On our way back, we stopped to look at some of the new beach subdivisions going in.  

I think these houses are so classy looking.

After our tour of the island, we all had a delicious lunch at a restaurant called "The Big Donkey".  It had the finest and most unique salsa we've ever eaten.  It was orange in color from the variety of Serrano peppers used in the salsa, and it was served warm.  I can almost taste it now!

Another perk of vacationing with another family is that we were able to each have a nice date night without the kids.  We watched their kids one evening, and they watched ours on the next night.  On our date night, we ate tasty fish tacos with Charro beans.  Then we relaxed on the patio pier overlooking the bay at sunset.  What a relaxing evening with my sweetheart!

I'll end with this picture.  This sign made me laugh because it combines two of my great loves: Texas and Dr. Pepper!
God Bless Texas.

Friday, October 14, 2011

Texas Vacation: Day 2

When our friends invited us to join them for a week long vacation at a beach house in South Texas, we were beyond excited! When we left our house, it was 37 degrees and snowing!!!  22 hours later, we were soaking up sunshine on the beaches of South Padre Island, Texas!
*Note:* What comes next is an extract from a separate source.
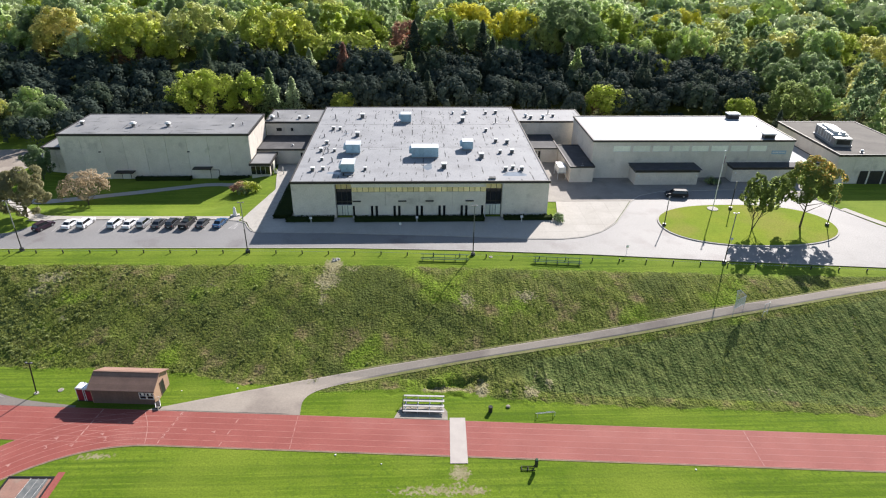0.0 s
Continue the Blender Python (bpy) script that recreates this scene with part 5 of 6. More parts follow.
def vent(kind, s):
    """A small roof vent at the origin: a flashing, a box or stack and a cowl."""
    t = empty("roof_vent")
    part("flashing", boxes((-0.55 * s, -0.55 * s, 0, 0.55 * s, 0.55 * s, 0.06)), UNIT_GREY, t)
    bm = bmesh.new()
    if kind == "box":
        box(bm, -0.38 * s, -0.38 * s, 0.06, 0.38 * s, 0.38 * s, 0.8 * s, 0.02)
        part("housing", bm, VENT_DARK, t)
        part("cap", boxes((-0.5 * s, -0.5 * s, 0.8 * s, 0.5 * s, 0.5 * s, 0.98 * s), bevel=0.03), WHITE_PAINT, t)
    elif kind == "mushroom":
        rod(bm, (0, 0, 0.06), (0, 0, 0.6 * s), 0.3 * s, 0.28 * s, 12)
        part("stack", bm, VENT_DARK, t)
        bm = bmesh.new()
        rod(bm, (0, 0, 0.6 * s), (0, 0, 0.86 * s), 0.58 * s, 0.3 * s, 14)
        part("cap", bm, WHITE_PAINT, t)
    else:
        rod(bm, (0, 0, 0.06), (0, 0, 1.1 * s), 0.14 * s, 0.13 * s, 10)
        part("stack", bm, VENT_DARK, t)
        bm = bmesh.new()
        rod(bm, (0, 0, 1.1 * s), (0, 0, 1.25 * s), 0.24 * s, 0.05 * s, 10)
        part("cap", bm, UNIT_GREY, t)
    return tagged(t, {"box": "square grey roof vent with a pale cap", "mushroom": "round roof fan with a pale domed cowl", "pipe": "thin vent pipe with a rain cap"}[kind], "roof vent", "roof vents")


VENTS = {"box": vent("box", 0.85), "mushroom": vent("mushroom", 0.9), "pipe": vent("pipe", 0.9)}
WEST_SPOTS = [(-24.9, 121.6, "box", 1), (-22.9, 122.2, "box", 0.85), (-24.8, 133.8, "box", 1), (-23.2, 133.0, "pipe", 1), (-21.9, 133.7, "box", 0.8), (-23.9, 128.0, "box", 0.8), (-21.6, 126.8, "pipe", 1), (-24.2, 139.0, "box", 1), (-24.0, 150.1, "box", 1), (-22.4, 150.0, "box", 0.9),
         (-17.8, 144.8, "box", 1.3), (-14.4, 122.0, "box", 0.8), (-17.8, 160.6, "box", 1.4)]
EAST_SPOTS = [(9.9, 129.3, "box", 1.35), (1.6, 123.0, "box", 1.4), (7.7, 157.2, "box", 1.4), (5.6, 164.5, "mushroom", 0.9), (8.9, 164.6, "mushroom", 1.3), (14.3, 164.4, "box", 0.9), (17.0, 164.9, "box", 1),
         (12.8, 148.7, "box", 0.9), (14.2, 140.2, "box", 1), (16.7, 139.3, "box", 1.1), (14.3, 132.4, "box", 0.9), (16.9, 132.4, "box", 1.1), (14.1, 121.5, "box", 0.95), (15.7, 122.4, "box", 0.9), (17.4, 121.5, "box", 1.0), (-20.6, 146.2, "pipe", 1), (16.0, 156.0, "pipe", 1.1), (-24.6, 160.0, "pipe", 1), (-10.2, 164.8, "pipe", 0.8), (19.6, 158.4, "pipe", 0.9), (-25.4, 144.0, "pipe", 0.8)]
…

It was a balmy 89 degrees with a low of 77.  Pure Paradise!

Most folks think "wild spring break" destination when they think of South Padre Island, but we practically had the beach to ourselves! The water was warm, the waves were perfect, and the beaches were clean.  It's the most laid back, family atmosphere I've experienced. 

Nothing says "relaxation" like having warm sand between your toes.
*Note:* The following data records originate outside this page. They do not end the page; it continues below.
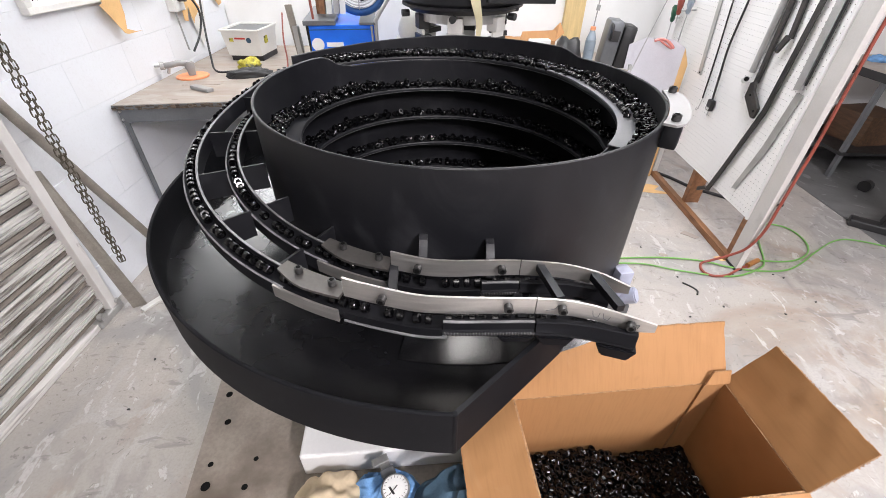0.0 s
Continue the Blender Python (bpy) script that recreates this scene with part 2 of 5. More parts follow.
glow = bpy.data.materials.new("lamp_diffuser")
glow.use_nodes = True
gb = glow.node_tree.nodes["Principled BSDF"]
gb.inputs["Emission Color"].default_value = (1.0, 0.97, 0.93, 1)
gb.inputs["Emission Strength"].default_value = 14.0
M["glow"] = glow


# ---- building helpers ----
def part(name, bm, material, parent=None, label="", smooth=None):
    me = bpy.data.meshes.new(name)
    bmesh.ops.recalc_face_normals(bm, faces=bm.faces)
    bm.to_mesh(me)
    bm.free()
    for mm in material if isinstance(material, (list, tuple)) else [material]:
        me.materials.append(M[mm])
    if smooth:
        me.shade_smooth()
        me.set_sharp_from_angle(angle=radians(smooth))
    ob = new(name, me)
    ob.parent = parent
    if label:
        ob["label"] = label
    return ob


def thing(name, label, category, at=(0, 0, 0), rz=0.0, group="", kind=""):
    ob = new(name)
    ob.matrix_world = pose(*at, 0, 0, rz)
    ob.empty_display_size = 0.05
    return tagged(ob, label, category, group, kind)


def box(bm, x0, x1, y0, y1, z0, z1, bev=0.0, m=None, mi=0):
    r = bmesh.ops.create_cube(bm, size=1.0)
    vs = r["verts"]
    t = Matrix.Translation(((x0 + x1) / 2, (y0 + y1) / 2, (z0 + z1) / 2)) @ Matrix.Diagonal((x1 - x0, y1 - y0, z1 - z0, 1))
    bmesh.ops.transform(bm, matrix=t, verts=vs)
    fs = {f for v in vs for f in v.link_faces}
    if bev:
        es = {e for v in vs for e in v.link_edges}
        q = bmesh.ops.bevel(bm, geom=list(es), offset=bev, segments=2, affect="EDGES", profile=0.5)
        vs = list({v for f in q["faces"] for v in f.verts} | {v for v in vs if v.is_valid})
        fs = {f for v in vs for f in v.link_faces}
    if m is not None:
        bmesh.ops.transform(bm, matrix=m, verts=vs)
    for f in fs:
        f.material_index = mi
    return vs


def boxed(*a, **k):
    bm = bmesh.new()
    box(bm, *a, **k)
    return bm


def cyl(bm, p0, p1, r0, r1=None, seg=16, mi=0, bev=0.0):
    p0, p1 = Vector(p0), Vector(p1)
    d = p1 - p0
    m = Matrix.Translation((p0 + p1) / 2) @ d.to_track_quat("Z", "Y").to_matrix().to_4x4()
    r = bmesh.ops.create_cone(bm, cap_ends=True, segments=seg, radius1=r0, radius2=r0 if r1 is None else r1, depth=d.length)
    vs = r["verts"]
    fs = {f for v in vs for f in v.link_faces}
    if bev:
        es = {e for f in fs if len(f.verts) > 4 for e in f.edges}
        q = bmesh.ops.bevel(bm, geom=list(es), offset=bev, segments=2, affect="EDGES")
        vs = list({v for f in q["faces"] for v in f.verts} | {v for v in vs if v.is_valid})
        fs = {f for v in vs for f in v.link_faces}
    bmesh.ops.transform(bm, matrix=m, verts=vs)
    for f in fs:
        f.material_index = mi
    return vs


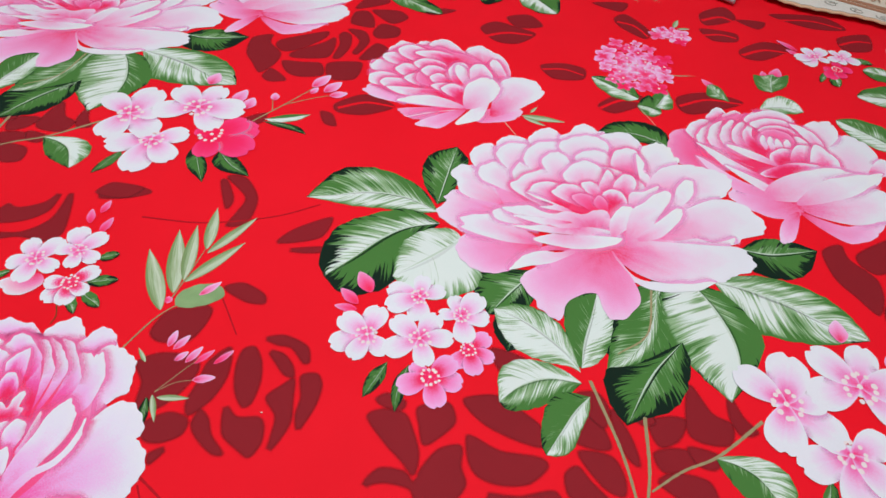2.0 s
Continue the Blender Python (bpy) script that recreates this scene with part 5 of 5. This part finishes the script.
def printed_peony_ragged():
    at(-16.28, 34.49)
    blade("willow", 0.65, (9.60, -1.84), (14.09, -0.33))
    blade("willow", 0.40, (9.88, -2.02), (12.50, -2.12))
    blade("willow", 0.25, (10.19, -0.87), (10.39, 0.59))
    stem("pink", .15, (8.53, -3.91), (10.59, -5.45))
    peony("printed rose-pink peony with ragged petals")
    petal("hot", 2, (3.11, -4.60), (-1.52, -7.51), (-1.62, -8.52), (0.49, -8.59), (2.73, -6.49))
    petal("pink", 2, (5.33, -3.57), (8.89, -0.97), (9.20, -2.91), (6.25, -5.45))
    petal("vivid", 2, (4.18, -1.22), (-1.06, 5.20), (0.34, 8.22), (4.39, 6.29), (5.85, 2.42))
    petal("vivid", 1, (6.21, 0.70), (2.57, 5.11), (2.95, 6.36), (5.49, 3.53))
    petal("mid", 2, (-1.62, -1.04), (-7.92, 0.14), (-8.63, 3.52), (-5.32, 3.59))
    petal("mid", 1, (-1.62, 0.30), (-6.15, 2.75), (-6.54, 5.06), (-4.26, 4.89))
    petal("vivid", 2, (0.02, 1.36), (-5.05, 4.07), (-4.48, 7.04), (-0.72, 5.42))
    petal("pink", 3, (3.89, -4.11), (-5.21, -4.91), (-6.99, -7.07), (-3.67, -7.43))
    petal("mid", 2, (-2.96, -2.56), (-8.80, -1.29), (-8.19, -3.93), (-5.04, -5.19))
    petal("deep", 1, (1.88, -4.89), (-6.48, -5.47), (-8.45, 0.37), (-4.84, 4.81), (1.18, 4.92), (4.86, 1.79), (4.58, -3.44))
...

We started off our beach trip with a lesson on building sandcastles from a professional sand sculptor.  Who knew that  you could do so much with sand? After we learned the tricks of the trade, we put our new skills to good use. We had the rest of the trip to perfect our new art form.

The best thing about vacationing with our friends is that we all have kids who are the same ages.  That means that the kids always had a buddy or two to play with.  Whether they were swimming, building sand castles, riding scooters, or just hanging out, we never had to worry about them.  They got along splendidly, and they stayed out of our hair.  It was a brilliant plan! Our family had the downstairs house, and our friends had the upstairs home.  Our kids were together 24 hours a day, and had a blast!



Waiting for a wave.

 Totally cute!

Building sand castles with intricate canal systems and moats.
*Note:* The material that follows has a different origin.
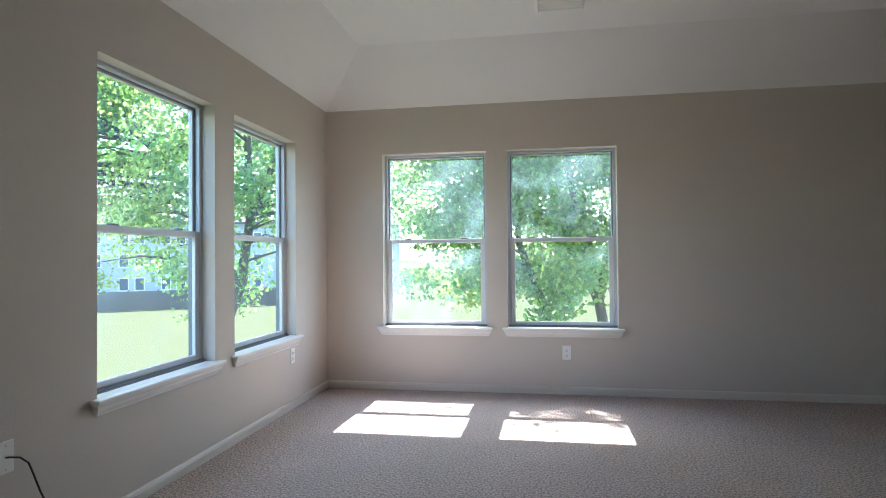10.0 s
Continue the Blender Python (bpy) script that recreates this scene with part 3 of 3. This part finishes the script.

Boogie boarding and body surfing.

The bay side of the island is very calm, but we stayed on the gulf side, where the waves were terrific for boogie boarding.  The ocean was so warm that it felt like bath water.  Our kids stayed in the waves for hours and hours every day.  We had to yank them out of the water against their will at dinner time. I'm convinced they would swim from dawn to dusk every day if we would have let them.

The island has gorgeous sunsets, too!

Monday, October 10, 2011

Fabulous Family Vacation!

You'll never believe where I've been!

That's Right!!!!T-E-X-A-S.  WoooHoooo!!!

Anyone who knows me well, knows that I feel like I was supposed to be Texan, but somehow I was born and raised in Arizona.  I would be an amazing Texan! I love big hair, bling, boots, and leather.  

Our Texas vacation began with a stop to visit the World Famous King Ranch!

The King Ranch is the largest cattle ranch in the United States. It sprawls over nearly a million acres, an area that is larger than the state of Rhode Island!

There is a rich history on this ranch, and we were thrilled to get to see it in person.

If you'd like to read more about the King Ranch, they have a great website:

The famous "running W" brand has always been synonymous with the King Ranch.

The King Ranch is also known for their high quality horses and development of Santa Gertrudis cattle.  The Santa Gertrudis breed is a blend of 3/8 Brahman and 5/8 Shorthorn cattle. 

After touring the ranch, we headed into Kingsville to visit the King Ranch Saddle Shop. I was expecting to walk into a regular saddle shop with tack and aisles of saddles.


I was SO wrong.

I walked through that door and entered into Texas Heaven.

My husband scraped me off the floor, and then we shopped.

I wanted everything in the store.  I wanted much.  I wanted all.

I need this bovine in my life.

Now that I've seen this furniture, my living room feels uninspired and mundane.  I need more cowhide in my life.  I need more leather.  I need to live at the King Ranch Saddle Shop.

Yes, Please.

I need this before Thanksgiving.  Every turkey should come served on this plate.  Every cut of beef should be served on this plate.  Every ranch wife should own this plate. I should own this plate.  I do not yet own this plate, but it will be on my Christmas wish list.  It's so pretty that it should be on my wall for the world to see.

And this Christmas tree.... it has "Texas" written all over it. Texas Christmas trees are cooler than Arizona Christmas trees.  Deer antler trees blow the Arizona Tumbleweed Christmas tree out of the water.

Now that I've been to the King Ranch Saddle Shop... my life will never be the same.  These pictures don't even scratch the surface of the rugged western beauty in that shop.  It's "Cowboy Classy" to the max.  There is jewelry, clothing, luggage... you name it, they have it.  

With a heavy heart, I left the store without even getting the chance to buy the whole thing.  But  there is hope...

They have a website!

Go. Browse. Be Inspired.

Our visit to Kingsville was a great start for our fabulous trip to TEXAS!

Note: This is NOT a paid advertisement for The King Ranch Saddle Shop. They have no idea who I am.  I just think their stuff is dreamy, and I want to live there.  Forever.  Amen.